Oireachtas Joint and Select Committees
Thursday, 29 October 2020
Joint Oireachtas Committee on Climate Action
General Scheme of the Climate Action and Low Carbon Development (Amendment) Bill 2020: Discussion (Resumed)
Dr. James Glynn:
In MaREI we do not advocate for specific technologies within our analysis. The need for carbon capture and storage or CO2 removal emerges by the dynamics of trying to minimise the amount of CO2 we create in our energy system. CCS, as defined across the different technologies in our model and the international models, is one of the cheapest options. As I said, without some sort of carbon dioxide removal in our national analysis and within the analysis of the IPCC, meeting Paris agreement targets becomes sufficiently more expensive and means that earlier and near-term mitigation needs to be much more ambitious and faster.
On the question of legislation, there is a note from the then Minister in the Department stating that CO2 storage cannot occur within the Irish State. Storage cannot happen, but it can be changed by, as far as I know, a ministerial decision. It is not within EU legislation. CO2 cannot be stored in Irish territories, but that does not mean it cannot be captured and exported. One of the plans is to export carbon dioxide from some industrial plants in Ireland to North Sea offshore fields like the Northern Lights project in Norway. There is a barrier to storing CO2 on Irish territory that would need to be addressed, but there is no barrier to capturing CO2 here.
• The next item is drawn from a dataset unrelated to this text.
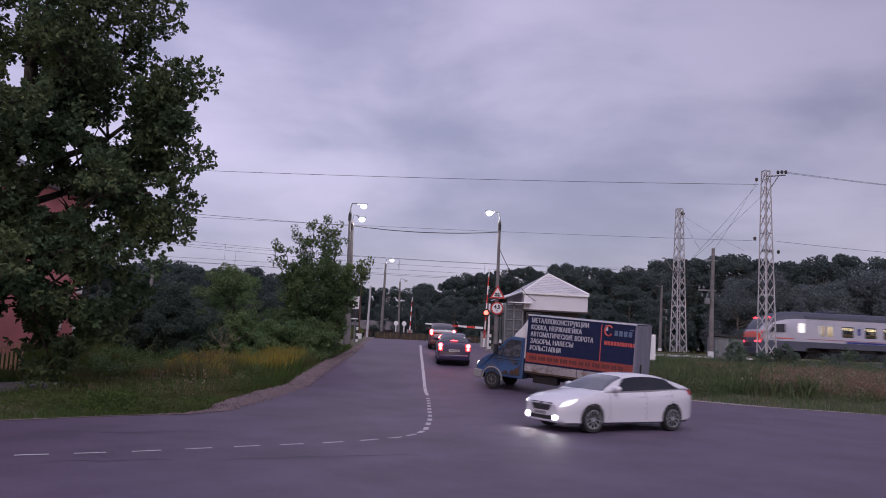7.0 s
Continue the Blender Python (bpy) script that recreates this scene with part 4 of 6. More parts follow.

On the definition of including territorial waters, I wish to acknowledge some of the ambiguity in the language. The ocean is already a carbon sink. It sinks a lot more carbon dioxide than is held in the atmosphere. There is also ambiguity around where carbon dioxide sinks in the geological sense. In Ireland, the most obvious places are the offshore depleted oil and gas fields such as in Kinsale. To include that definition of the marine environment in sinks is important.